Dans un second temps, des seuils et des critères précis pour les coupures d'alimentation sur les réseaux devront également être arrêtés une fois la question des chutes de tension résolue.

La définition de ces critères nécessitera que des études soient menées afin de fixer des seuils techniquement réalistes.

Les prévisions de consommations pour les années à venir ne semblent pas sous-estimées par rapport aux besoins réels.

Ainsi, le bilan prévisionnel réalisé en 2007 pour la Martinique prévoyait une consommation de plus de 1700 gigawatts par heure en 2010, alors que la consommation effective cette même année devrait être de l'ordre de 1600 gigawatts par heure.

S'agissant de la politique d'équipement et de modernisation, il faut souligner que le niveau d'investissement par usager, pour les réseaux électriques en Martinique, est supérieur d'environ 50 % à celui qui est réalisé en métropole.

Le montant de ces investissements, pour la Martinique, atteindra 30 millions d'euros en 2012 et en 2013 – contre 25 millions d'euros actuellement –, afin notamment de renforcer l'alimentation de l'agglomération de Fort-de-France. Cet effort important est justifié par un programme de lutte contre l'aléa cyclonique mis en place en 2008, après le cyclone Dean, et par les prévisions de croissance de la consommation pour les années à venir.

J'ajoute que le Fonds d'amortissement des charges d'électrification constitue une aide supplémentaire à destination des autorités concédantes, à hauteur d'environ 17 millions d'euros par an pour l'outre-mer, dont plus de 2 millions d'euros par an pour la Martinique.

Mme la présidente. La parole est à M. Serge Larcher.

M. Serge Larcher. Je suis heureux que le Gouvernement ait pris des initiatives pour essayer de combler le vide dans lequel nous sommes depuis quelque temps. L'arrêté a été pris en 2007, mais, jusqu'à présent, il n'a eu aucun effet dans les départements d'outre-mer.

La fréquence des coupures de courant est inquiétante, monsieur le ministre, à tel point que, à l'heure actuelle, lorsque l'on regarde un film à la télévision, on n'est jamais sûr d'en voir la fin. Il s'agit d'un handicap très important pour un département à vocation touristique, quand les îles voisines, qui sont nos concurrentes, disposent d'un réseau électrique leur garantissant une qualité de fourniture nettement meilleure.
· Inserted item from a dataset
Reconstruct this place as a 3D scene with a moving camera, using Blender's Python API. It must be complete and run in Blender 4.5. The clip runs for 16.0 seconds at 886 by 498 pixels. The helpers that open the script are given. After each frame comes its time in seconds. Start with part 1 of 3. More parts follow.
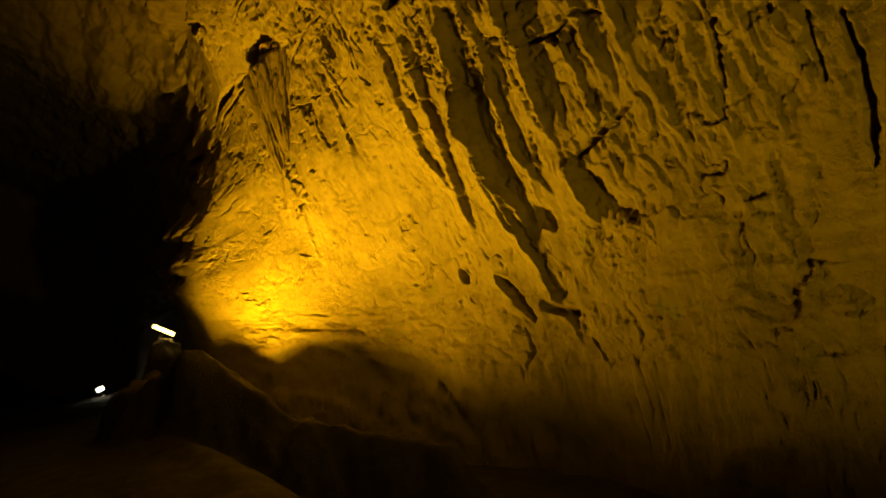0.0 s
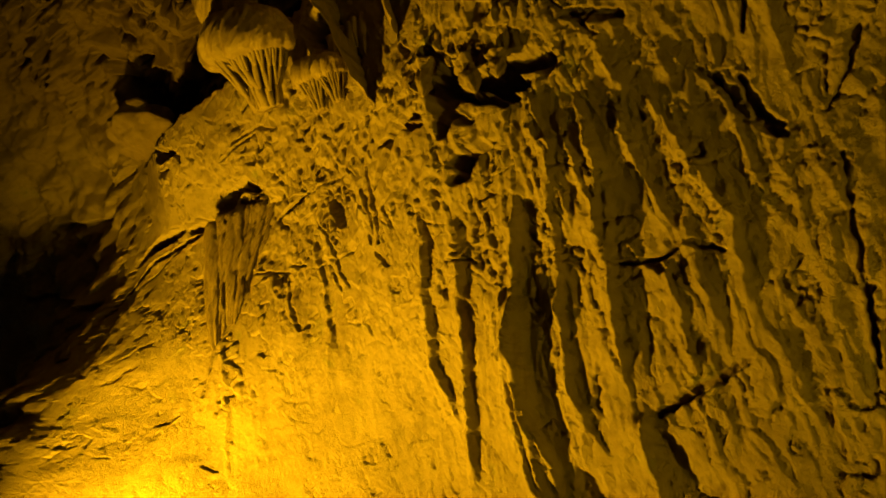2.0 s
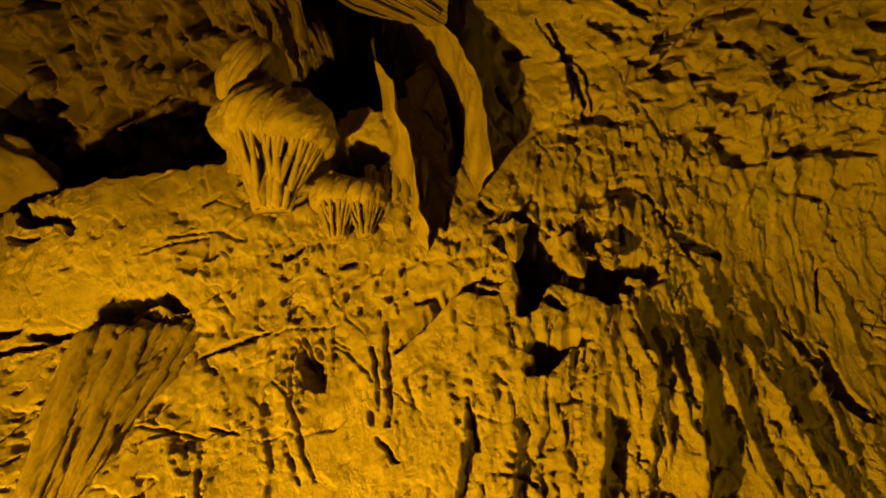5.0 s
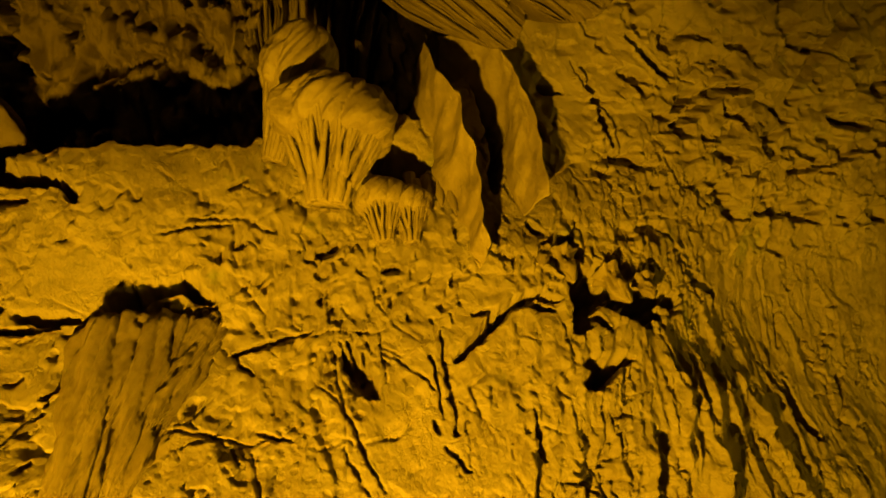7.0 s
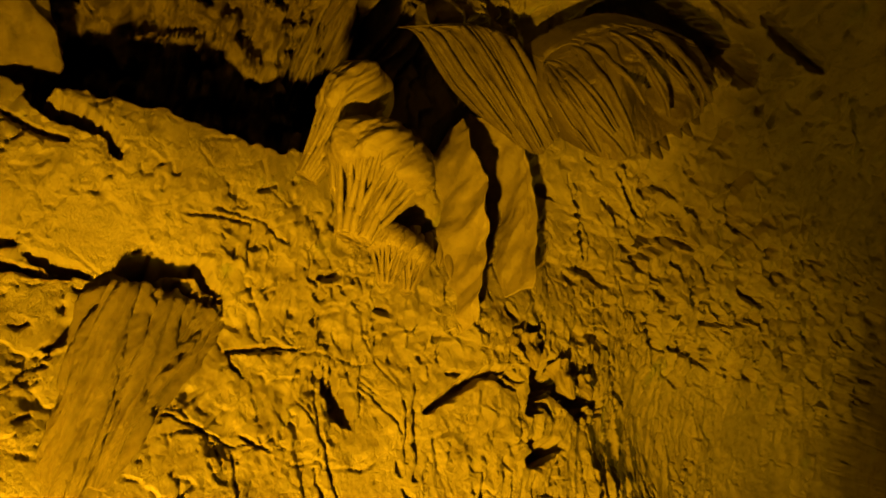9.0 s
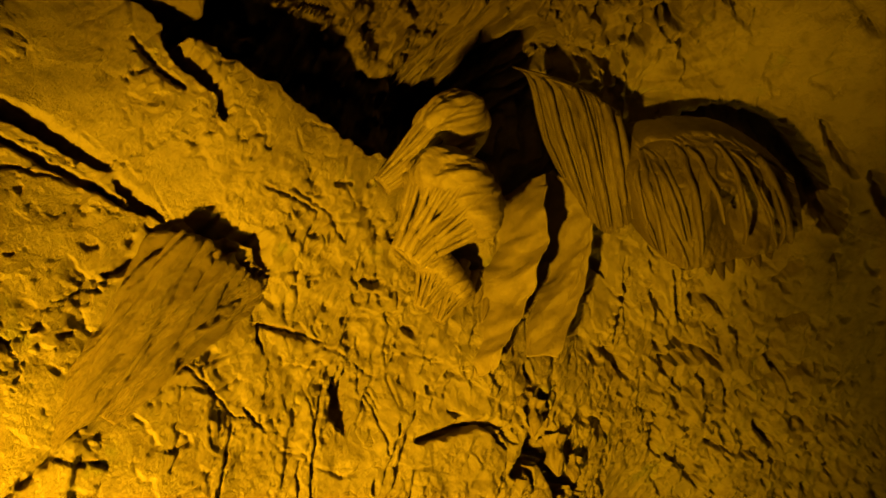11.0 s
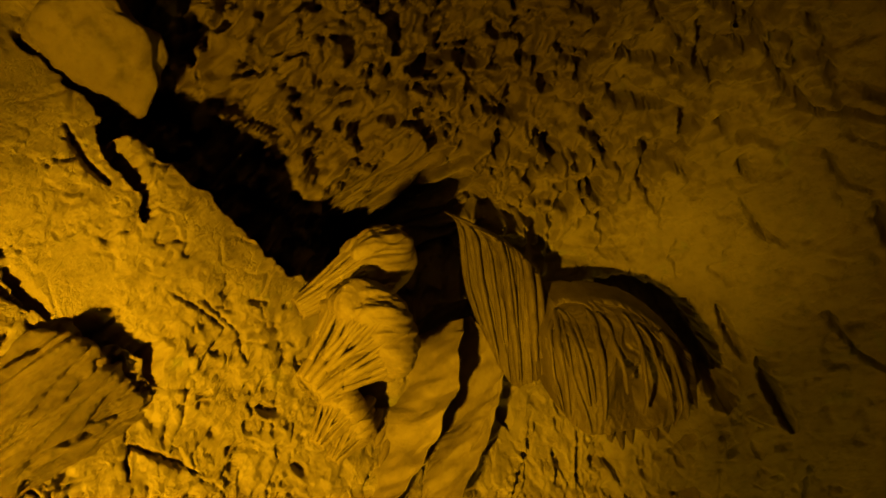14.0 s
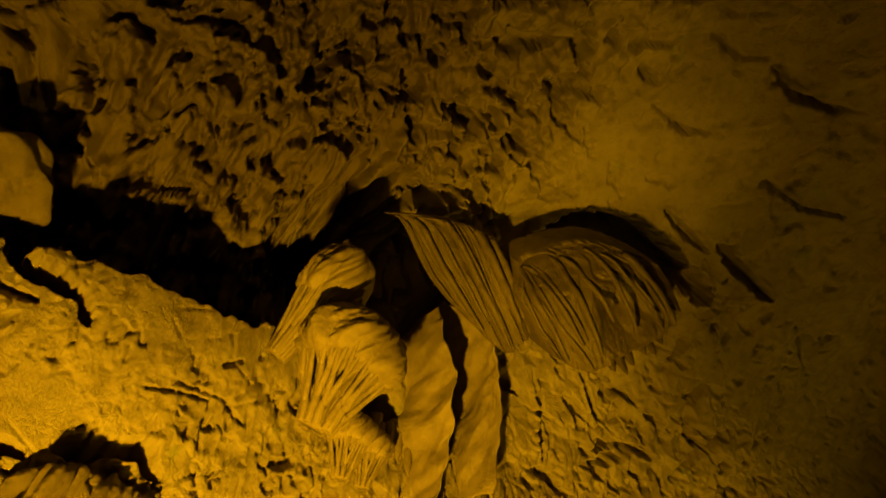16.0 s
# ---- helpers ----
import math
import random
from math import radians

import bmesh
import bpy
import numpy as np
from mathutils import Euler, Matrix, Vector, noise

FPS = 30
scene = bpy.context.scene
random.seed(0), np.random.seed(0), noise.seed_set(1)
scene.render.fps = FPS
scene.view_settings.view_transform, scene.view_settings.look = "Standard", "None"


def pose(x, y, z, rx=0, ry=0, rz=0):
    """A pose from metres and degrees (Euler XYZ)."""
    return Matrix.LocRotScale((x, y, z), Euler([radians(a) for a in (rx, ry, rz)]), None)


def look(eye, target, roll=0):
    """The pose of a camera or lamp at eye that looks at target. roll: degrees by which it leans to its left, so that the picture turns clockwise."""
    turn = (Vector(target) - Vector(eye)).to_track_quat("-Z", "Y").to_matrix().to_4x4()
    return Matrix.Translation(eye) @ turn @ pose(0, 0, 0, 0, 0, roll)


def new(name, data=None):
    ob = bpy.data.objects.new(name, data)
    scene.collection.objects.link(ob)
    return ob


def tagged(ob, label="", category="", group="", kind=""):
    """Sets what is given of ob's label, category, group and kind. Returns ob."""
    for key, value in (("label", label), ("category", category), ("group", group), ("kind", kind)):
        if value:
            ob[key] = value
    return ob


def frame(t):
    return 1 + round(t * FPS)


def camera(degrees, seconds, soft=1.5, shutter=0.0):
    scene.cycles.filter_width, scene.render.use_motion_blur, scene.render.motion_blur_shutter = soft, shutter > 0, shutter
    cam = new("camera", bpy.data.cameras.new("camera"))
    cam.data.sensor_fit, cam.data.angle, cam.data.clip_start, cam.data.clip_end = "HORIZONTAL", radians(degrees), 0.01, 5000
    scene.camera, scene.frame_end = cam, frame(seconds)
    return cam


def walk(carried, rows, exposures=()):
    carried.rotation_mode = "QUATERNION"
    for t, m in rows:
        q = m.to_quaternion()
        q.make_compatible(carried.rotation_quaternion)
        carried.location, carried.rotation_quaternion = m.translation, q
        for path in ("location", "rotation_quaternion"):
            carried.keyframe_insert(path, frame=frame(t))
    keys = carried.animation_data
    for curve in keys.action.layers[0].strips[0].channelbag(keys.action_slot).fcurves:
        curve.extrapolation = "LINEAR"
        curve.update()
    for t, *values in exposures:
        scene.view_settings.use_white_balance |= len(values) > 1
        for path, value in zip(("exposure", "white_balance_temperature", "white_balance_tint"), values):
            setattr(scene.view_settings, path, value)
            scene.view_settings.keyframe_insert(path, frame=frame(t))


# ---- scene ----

Par ailleurs, cette situation porte également préjudice aux ménages, car outre les chutes de tension et les coupures d'alimentation, on constate aussi des surtensions, qui provoquent des dégâts énormes en endommageant irrémédiablement des appareils électroménagers. Dans de tels cas, il est très difficile de faire admettre à EDF sa responsabilité.

Néanmoins, je ne désespère pas de l'amélioration de la qualité de la distribution du courant électrique à l'avenir. Il s'agit là d'une question essentielle, l'électricité étant un élément indispensable du développement, mais aussi du confort des ménages.